→ **STATED PROBLEM**
Retype word for word the lines lying between the line containing "5. More parts follow." and the line containing "return [((x0 +", together with those two lines themselves, and nothing besides.

→ **Rows from a dataset of clips and code**

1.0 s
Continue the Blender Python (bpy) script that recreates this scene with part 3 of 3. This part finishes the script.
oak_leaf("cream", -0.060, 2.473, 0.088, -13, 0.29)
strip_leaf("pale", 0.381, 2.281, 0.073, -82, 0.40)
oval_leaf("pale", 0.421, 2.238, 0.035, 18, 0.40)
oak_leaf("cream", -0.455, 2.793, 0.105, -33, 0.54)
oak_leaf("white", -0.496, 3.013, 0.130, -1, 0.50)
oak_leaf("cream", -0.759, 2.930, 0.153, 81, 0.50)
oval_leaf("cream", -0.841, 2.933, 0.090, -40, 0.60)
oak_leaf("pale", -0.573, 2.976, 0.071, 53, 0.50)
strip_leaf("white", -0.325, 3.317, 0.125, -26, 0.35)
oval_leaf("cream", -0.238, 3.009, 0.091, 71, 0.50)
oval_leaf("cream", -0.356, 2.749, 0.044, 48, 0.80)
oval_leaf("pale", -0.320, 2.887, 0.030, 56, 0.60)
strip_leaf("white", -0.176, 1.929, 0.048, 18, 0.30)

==

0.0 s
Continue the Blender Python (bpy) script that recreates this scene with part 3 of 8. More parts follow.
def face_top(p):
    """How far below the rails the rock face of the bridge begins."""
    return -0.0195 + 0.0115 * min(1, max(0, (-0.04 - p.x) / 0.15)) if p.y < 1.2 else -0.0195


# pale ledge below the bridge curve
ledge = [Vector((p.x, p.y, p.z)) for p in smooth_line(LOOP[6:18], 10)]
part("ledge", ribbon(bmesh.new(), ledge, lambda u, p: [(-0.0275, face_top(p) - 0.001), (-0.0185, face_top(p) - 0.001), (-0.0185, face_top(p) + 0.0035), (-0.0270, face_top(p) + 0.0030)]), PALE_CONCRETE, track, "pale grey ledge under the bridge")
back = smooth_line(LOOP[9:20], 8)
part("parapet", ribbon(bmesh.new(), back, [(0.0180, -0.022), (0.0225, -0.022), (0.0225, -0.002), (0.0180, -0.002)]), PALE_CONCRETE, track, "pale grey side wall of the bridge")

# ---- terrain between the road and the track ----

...

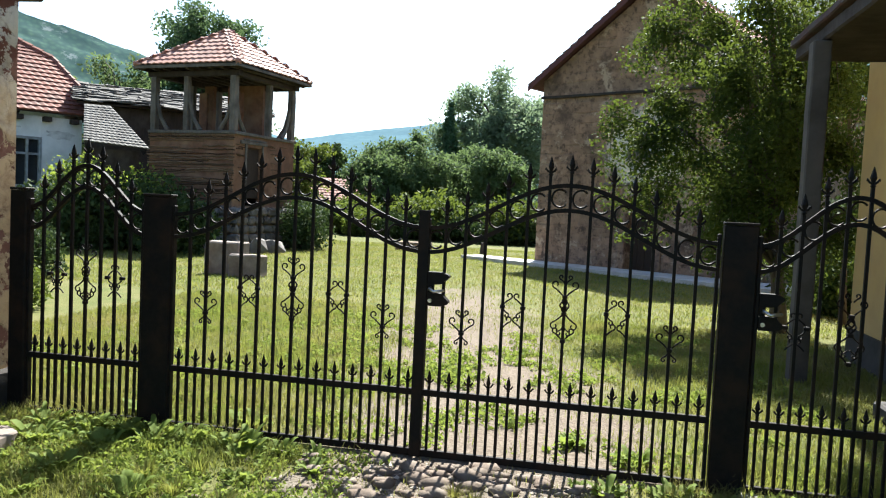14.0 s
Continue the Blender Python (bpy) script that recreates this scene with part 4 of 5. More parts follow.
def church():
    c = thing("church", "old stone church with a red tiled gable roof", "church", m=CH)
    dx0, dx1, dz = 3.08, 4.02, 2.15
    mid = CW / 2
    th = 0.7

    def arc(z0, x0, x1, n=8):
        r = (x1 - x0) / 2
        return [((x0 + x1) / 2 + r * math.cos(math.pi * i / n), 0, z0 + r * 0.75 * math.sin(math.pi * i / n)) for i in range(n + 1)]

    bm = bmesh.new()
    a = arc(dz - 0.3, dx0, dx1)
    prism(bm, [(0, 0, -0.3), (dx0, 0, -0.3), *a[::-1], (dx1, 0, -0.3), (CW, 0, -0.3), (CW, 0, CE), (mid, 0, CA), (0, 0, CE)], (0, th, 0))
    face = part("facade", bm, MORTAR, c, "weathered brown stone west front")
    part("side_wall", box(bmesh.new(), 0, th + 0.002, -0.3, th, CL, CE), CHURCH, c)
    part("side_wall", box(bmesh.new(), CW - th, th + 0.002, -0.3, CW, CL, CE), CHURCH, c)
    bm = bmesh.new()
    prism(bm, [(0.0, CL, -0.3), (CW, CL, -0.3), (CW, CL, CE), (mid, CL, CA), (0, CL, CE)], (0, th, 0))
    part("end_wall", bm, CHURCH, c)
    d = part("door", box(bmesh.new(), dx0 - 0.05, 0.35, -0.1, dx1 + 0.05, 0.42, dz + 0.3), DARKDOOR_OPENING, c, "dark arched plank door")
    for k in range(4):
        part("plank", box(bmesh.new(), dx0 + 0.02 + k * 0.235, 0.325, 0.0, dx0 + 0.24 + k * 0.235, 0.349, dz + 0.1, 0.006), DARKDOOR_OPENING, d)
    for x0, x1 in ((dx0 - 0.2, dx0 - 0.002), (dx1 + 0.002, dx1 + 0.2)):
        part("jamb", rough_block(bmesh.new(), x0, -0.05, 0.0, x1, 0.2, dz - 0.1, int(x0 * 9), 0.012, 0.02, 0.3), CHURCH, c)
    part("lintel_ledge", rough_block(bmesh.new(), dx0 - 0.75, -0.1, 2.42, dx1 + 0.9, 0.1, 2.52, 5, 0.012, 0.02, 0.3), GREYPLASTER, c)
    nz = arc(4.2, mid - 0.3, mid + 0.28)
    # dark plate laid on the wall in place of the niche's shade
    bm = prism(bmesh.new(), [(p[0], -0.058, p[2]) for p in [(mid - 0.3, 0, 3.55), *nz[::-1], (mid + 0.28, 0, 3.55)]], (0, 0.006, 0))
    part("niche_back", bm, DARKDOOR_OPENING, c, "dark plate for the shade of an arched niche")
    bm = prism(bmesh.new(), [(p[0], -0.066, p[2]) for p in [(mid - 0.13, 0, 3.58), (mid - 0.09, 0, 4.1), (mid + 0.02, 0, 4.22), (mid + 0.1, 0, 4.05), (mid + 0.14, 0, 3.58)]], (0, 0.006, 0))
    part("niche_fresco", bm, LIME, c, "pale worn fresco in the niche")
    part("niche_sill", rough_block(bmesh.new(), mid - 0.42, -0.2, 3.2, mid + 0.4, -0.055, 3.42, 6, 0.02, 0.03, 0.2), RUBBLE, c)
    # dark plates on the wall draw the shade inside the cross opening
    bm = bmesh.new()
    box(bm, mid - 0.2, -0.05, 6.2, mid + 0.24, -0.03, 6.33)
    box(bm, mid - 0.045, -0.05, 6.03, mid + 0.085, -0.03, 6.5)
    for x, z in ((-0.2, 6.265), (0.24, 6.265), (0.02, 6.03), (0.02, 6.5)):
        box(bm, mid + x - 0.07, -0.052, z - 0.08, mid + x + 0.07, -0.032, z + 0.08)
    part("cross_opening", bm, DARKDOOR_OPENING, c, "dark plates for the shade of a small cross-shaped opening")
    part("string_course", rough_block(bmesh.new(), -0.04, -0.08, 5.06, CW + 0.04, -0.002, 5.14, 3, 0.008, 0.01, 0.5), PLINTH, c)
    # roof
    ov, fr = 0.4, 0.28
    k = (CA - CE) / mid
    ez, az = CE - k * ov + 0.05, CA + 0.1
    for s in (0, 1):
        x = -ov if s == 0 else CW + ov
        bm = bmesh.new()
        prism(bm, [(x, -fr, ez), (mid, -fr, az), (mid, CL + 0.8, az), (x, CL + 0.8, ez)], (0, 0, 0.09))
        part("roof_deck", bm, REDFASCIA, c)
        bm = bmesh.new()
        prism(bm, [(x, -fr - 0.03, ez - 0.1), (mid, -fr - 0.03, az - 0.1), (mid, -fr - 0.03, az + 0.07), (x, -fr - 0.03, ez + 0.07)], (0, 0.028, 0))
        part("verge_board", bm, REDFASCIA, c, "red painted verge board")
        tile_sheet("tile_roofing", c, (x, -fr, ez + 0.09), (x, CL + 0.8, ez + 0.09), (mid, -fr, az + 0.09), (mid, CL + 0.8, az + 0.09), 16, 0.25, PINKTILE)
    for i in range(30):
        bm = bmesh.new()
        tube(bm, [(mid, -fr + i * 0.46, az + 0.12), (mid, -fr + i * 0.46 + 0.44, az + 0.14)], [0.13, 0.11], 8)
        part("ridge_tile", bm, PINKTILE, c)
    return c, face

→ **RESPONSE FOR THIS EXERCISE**
Continue the Blender Python (bpy) script that recreates this scene with part 4 of 5. More parts follow.
def church():
    c = thing("church", "old stone church with a red tiled gable roof", "church", m=CH)
    dx0, dx1, dz = 3.08, 4.02, 2.15
    mid = CW / 2
    th = 0.7

    def arc(z0, x0, x1, n=8):
        r = (x1 - x0) / 2
        return [((x0 + x1) / 2 + r * math.cos(math.pi * i / n), 0, z0 + r * 0.75 * math.sin(math.pi * i / n)) for i in range(n + 1)]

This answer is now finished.